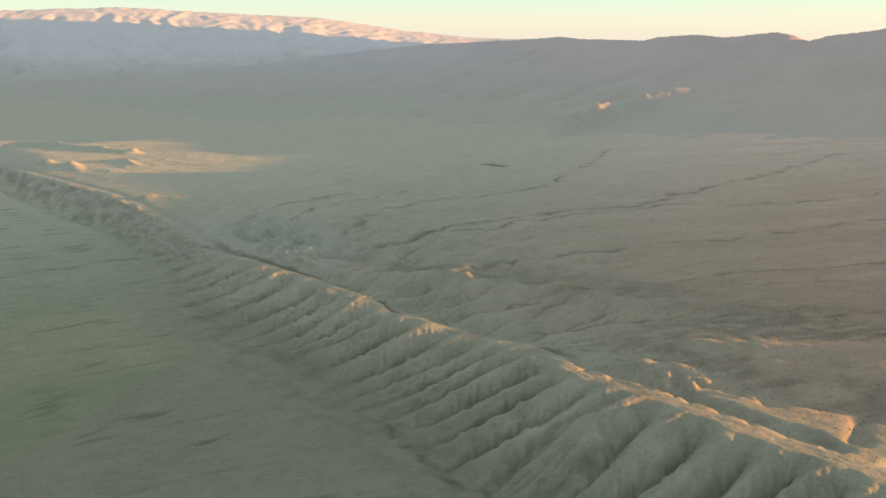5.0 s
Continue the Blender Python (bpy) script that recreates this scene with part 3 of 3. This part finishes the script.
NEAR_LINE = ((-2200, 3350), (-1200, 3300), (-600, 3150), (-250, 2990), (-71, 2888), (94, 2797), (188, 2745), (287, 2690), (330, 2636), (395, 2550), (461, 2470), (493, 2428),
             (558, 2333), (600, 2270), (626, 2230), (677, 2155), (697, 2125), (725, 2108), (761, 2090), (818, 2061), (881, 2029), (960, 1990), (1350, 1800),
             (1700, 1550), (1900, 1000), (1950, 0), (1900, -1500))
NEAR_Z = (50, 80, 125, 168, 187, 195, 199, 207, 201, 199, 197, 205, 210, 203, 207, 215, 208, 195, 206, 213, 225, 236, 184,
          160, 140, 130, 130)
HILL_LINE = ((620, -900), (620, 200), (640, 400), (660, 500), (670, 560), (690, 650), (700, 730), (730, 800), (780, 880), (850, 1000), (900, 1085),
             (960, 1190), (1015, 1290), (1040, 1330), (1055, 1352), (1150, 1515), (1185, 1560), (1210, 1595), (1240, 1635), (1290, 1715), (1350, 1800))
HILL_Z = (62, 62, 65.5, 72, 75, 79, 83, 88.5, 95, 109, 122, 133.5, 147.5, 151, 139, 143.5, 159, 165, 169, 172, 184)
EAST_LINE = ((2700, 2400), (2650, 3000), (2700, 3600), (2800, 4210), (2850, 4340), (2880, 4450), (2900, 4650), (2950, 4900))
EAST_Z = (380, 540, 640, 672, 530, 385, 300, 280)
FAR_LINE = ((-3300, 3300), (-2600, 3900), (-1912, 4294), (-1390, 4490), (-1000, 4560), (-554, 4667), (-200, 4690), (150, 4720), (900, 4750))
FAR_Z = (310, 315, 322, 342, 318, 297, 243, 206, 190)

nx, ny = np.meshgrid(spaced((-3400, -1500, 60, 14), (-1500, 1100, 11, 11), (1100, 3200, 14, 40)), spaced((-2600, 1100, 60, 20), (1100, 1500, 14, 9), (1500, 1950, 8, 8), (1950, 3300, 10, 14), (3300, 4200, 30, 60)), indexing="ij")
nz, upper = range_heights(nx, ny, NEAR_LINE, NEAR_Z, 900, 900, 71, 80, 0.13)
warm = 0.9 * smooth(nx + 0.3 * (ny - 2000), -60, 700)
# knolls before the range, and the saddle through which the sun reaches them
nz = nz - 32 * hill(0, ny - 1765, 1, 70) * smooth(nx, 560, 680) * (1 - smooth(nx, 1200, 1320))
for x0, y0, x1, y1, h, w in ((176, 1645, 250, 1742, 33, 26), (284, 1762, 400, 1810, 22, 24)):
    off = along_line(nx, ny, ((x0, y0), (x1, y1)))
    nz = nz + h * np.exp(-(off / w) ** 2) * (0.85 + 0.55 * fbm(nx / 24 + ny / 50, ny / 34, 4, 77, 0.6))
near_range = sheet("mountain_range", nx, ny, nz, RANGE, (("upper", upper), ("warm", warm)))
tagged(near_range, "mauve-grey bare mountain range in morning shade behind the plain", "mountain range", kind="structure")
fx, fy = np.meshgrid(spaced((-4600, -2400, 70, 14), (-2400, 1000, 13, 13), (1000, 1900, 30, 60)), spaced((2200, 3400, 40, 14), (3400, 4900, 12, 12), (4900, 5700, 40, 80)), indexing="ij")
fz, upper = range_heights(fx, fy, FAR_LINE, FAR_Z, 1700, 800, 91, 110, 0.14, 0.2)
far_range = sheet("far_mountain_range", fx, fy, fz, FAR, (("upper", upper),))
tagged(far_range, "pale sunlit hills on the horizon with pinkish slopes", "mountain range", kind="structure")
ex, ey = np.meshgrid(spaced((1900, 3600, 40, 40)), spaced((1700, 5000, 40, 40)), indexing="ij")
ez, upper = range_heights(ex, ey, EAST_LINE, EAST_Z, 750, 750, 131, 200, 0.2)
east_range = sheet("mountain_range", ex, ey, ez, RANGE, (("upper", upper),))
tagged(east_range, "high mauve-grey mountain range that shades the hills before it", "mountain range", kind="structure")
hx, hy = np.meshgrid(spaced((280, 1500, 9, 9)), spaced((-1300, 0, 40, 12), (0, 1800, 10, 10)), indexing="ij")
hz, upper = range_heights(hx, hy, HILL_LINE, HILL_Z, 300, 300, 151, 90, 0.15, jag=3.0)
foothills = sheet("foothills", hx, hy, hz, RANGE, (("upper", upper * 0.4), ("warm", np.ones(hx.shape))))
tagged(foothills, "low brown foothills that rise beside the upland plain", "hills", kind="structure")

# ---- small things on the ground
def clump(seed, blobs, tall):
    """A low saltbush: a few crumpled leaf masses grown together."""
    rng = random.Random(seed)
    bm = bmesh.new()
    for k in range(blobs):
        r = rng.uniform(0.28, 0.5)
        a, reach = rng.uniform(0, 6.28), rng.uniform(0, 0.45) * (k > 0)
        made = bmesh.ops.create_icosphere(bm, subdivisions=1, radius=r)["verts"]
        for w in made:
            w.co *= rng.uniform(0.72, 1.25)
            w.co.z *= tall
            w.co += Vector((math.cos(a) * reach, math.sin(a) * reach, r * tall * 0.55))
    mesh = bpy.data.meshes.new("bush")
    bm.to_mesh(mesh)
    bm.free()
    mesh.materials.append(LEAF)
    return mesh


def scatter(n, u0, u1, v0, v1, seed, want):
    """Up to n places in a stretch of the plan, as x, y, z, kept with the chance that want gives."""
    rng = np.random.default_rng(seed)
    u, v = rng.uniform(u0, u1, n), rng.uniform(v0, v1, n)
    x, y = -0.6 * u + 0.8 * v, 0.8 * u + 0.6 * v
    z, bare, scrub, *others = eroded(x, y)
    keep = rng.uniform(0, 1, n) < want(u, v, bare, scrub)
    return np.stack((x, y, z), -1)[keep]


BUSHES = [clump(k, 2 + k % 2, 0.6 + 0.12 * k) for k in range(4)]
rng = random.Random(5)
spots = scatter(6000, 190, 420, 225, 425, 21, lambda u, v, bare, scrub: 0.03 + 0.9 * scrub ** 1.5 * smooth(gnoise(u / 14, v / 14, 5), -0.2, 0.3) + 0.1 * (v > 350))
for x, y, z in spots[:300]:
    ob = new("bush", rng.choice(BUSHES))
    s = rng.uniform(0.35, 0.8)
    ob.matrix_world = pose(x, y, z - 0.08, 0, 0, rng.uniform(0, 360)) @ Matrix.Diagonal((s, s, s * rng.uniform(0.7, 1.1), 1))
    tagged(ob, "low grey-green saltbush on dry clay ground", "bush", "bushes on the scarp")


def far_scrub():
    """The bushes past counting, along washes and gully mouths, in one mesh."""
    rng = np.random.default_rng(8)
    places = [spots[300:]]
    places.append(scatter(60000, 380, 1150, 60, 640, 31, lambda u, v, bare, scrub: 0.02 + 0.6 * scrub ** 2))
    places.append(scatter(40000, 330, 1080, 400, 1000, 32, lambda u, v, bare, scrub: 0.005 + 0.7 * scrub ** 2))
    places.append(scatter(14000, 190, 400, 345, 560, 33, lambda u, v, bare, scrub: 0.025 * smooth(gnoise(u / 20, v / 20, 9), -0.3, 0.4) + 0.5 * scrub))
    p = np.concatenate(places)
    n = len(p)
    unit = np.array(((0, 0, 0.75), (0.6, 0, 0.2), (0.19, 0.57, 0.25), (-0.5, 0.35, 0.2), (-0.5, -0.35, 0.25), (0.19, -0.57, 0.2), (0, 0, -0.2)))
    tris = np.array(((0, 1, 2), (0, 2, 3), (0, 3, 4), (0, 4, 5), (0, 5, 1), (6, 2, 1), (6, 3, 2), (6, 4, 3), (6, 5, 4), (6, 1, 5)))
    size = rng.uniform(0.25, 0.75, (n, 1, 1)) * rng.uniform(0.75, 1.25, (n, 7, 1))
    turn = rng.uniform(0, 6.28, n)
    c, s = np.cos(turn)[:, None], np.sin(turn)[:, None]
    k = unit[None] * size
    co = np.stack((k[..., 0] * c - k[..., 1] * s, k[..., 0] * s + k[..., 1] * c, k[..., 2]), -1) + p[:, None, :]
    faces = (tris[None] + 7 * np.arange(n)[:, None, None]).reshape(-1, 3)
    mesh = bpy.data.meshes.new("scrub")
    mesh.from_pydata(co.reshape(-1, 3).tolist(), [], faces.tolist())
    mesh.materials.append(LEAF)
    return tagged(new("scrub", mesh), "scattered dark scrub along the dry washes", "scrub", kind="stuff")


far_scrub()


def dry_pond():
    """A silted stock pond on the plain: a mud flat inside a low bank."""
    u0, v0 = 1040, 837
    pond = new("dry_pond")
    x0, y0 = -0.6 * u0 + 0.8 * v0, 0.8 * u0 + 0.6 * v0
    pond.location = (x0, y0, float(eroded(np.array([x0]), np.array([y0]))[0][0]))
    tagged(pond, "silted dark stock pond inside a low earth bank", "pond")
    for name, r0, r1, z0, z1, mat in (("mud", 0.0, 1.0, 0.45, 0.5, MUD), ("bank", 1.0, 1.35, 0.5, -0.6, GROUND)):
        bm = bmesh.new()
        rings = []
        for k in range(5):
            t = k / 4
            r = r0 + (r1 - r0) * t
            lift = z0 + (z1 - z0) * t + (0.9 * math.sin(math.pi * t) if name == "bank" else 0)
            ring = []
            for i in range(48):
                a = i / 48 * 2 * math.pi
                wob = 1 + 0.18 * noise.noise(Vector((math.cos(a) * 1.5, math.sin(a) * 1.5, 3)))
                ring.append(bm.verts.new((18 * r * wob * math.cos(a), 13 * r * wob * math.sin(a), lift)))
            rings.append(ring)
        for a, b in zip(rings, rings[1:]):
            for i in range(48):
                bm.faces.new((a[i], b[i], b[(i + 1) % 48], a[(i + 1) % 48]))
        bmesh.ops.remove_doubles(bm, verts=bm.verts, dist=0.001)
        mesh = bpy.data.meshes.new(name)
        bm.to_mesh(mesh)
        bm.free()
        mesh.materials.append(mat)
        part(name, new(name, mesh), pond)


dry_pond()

===============

### DIRECTIVE
From the listing above, return each line with the word "that".

### WORKED SOLUTION
Continue the Blender Python (bpy) script that recreates this scene with part 3 of 3. This part finishes the script.
tagged(east_range, "high mauve-grey mountain range that shades the hills before it", "mountain range", kind="structure")
tagged(foothills, "low brown foothills that rise beside the upland plain", "hills", kind="structure")
    """Up to n places in a stretch of the plan, as x, y, z, kept with the chance that want gives."""